Cameron tries to slip out after hearing Donna’s words without fanfare, a quiet wave, but the pool that has been keeping Donna occupied all summer has other ideas, and she falls in. It delays her exit just as Haley’s computer disaster had already done, like fate has conspired to keep her here long enough. (And really, having a swimming pool in the center of a party was always going to be hazardous). In a costume callback, Cam changes out of her wet clothes into a red sweater that is similar to the one she wore throughout Season 1 as the one piece of clothing she deemed office appropriate.
In 1983, Cameron programmed the Giant to ask your name, followed by “What would you like to do?” Fast forward to 1994, and Joe’s Comet ad is wondering “What are you looking for?” The first question is rooted in the individual, the second is much broader, and both could be existential conundrums. Or, the answers could also be as simple as the user wants to make them. The internet is as broad as it is long.
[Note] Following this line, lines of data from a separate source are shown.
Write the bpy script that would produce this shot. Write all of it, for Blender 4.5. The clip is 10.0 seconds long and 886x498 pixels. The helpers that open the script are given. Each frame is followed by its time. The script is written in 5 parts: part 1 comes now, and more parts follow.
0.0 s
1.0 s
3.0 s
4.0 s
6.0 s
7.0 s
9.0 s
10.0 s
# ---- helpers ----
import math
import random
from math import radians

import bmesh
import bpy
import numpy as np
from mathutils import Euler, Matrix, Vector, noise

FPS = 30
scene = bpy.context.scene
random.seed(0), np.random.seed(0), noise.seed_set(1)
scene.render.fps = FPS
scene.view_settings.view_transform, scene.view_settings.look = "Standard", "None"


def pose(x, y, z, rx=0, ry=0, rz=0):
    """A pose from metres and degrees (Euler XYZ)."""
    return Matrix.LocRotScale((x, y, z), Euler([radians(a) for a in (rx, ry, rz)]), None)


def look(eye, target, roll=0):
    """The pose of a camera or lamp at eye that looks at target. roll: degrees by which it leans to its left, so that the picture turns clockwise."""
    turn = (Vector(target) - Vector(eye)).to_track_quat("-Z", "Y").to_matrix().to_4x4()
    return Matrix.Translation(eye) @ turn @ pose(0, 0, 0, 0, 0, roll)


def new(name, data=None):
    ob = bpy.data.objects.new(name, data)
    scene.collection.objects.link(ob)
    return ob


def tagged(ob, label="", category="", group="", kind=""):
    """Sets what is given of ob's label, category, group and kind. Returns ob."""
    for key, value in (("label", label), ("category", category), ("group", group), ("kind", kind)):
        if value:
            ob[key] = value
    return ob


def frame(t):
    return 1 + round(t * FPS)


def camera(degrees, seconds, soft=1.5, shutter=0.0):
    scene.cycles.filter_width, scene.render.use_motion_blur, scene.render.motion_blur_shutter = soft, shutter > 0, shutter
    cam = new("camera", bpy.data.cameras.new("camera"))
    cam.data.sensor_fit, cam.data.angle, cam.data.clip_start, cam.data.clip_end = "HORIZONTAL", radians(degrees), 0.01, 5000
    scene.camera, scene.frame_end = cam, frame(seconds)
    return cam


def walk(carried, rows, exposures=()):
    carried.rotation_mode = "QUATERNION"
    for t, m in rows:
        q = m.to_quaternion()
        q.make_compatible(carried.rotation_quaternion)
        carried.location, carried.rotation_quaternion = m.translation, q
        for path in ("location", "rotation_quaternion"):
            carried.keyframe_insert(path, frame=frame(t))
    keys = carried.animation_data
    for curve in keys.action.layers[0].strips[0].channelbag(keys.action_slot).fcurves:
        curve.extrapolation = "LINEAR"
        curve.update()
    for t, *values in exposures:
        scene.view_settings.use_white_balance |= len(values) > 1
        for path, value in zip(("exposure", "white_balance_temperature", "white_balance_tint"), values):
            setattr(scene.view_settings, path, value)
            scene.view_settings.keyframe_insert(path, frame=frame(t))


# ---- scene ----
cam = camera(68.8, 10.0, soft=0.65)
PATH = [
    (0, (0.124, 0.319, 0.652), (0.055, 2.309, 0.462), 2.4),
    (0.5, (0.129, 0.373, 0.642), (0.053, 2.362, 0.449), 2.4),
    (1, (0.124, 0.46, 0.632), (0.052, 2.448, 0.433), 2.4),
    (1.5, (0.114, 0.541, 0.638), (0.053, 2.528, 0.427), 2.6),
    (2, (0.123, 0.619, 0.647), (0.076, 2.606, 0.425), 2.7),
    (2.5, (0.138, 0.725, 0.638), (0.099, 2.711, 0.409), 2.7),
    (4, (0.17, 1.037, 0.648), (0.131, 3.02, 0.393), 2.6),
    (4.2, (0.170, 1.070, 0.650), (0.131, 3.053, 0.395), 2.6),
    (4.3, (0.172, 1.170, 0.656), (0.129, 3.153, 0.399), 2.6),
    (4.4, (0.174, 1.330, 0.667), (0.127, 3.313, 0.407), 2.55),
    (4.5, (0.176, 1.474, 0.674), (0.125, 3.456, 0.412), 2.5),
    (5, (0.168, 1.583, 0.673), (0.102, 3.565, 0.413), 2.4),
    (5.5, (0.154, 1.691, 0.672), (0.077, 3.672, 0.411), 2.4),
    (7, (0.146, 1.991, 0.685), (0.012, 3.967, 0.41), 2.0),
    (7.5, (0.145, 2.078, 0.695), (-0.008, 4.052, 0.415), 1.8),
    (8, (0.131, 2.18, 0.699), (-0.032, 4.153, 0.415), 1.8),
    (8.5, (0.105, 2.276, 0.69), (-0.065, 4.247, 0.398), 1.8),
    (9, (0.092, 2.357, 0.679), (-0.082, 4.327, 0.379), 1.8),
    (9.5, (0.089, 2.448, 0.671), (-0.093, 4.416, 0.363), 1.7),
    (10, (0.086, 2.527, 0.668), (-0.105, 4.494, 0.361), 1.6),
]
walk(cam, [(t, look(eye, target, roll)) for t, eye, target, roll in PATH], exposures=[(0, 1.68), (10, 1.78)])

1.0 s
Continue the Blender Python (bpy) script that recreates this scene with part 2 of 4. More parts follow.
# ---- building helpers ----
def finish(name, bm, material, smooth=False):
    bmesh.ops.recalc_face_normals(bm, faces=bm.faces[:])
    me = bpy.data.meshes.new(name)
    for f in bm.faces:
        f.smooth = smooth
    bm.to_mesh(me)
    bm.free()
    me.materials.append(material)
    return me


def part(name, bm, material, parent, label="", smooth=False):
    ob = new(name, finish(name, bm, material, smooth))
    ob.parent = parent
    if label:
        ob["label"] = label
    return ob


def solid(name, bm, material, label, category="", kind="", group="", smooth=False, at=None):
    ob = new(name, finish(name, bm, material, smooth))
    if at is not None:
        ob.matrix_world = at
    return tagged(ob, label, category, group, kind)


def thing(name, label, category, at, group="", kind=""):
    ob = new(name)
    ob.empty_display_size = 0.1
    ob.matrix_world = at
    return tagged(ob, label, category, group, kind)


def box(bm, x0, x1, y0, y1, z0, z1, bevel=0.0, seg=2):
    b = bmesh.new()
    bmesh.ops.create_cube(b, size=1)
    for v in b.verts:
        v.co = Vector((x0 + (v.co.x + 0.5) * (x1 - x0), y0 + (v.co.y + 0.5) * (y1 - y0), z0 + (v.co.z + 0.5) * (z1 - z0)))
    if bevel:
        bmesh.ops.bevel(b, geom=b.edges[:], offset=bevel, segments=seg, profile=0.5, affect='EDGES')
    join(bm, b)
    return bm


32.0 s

Everyone has a legacy to pass on: Joe through teaching, Gordon through the people he left behind, and now Bos and Diane are free to undertake global adventures having done all they need to in the workplace with their mentees. Finally, Donna has a new idea, and she’s taking Cameron along for this glorious ride that will no doubt connect even more people together. Halt and Catch Fire took us on a journey that gets us to the thing it always promised it would. “ It’s you. It’s us. The project gets us to the people, because it’s people that got me where I am.” What a destination this turned out to be.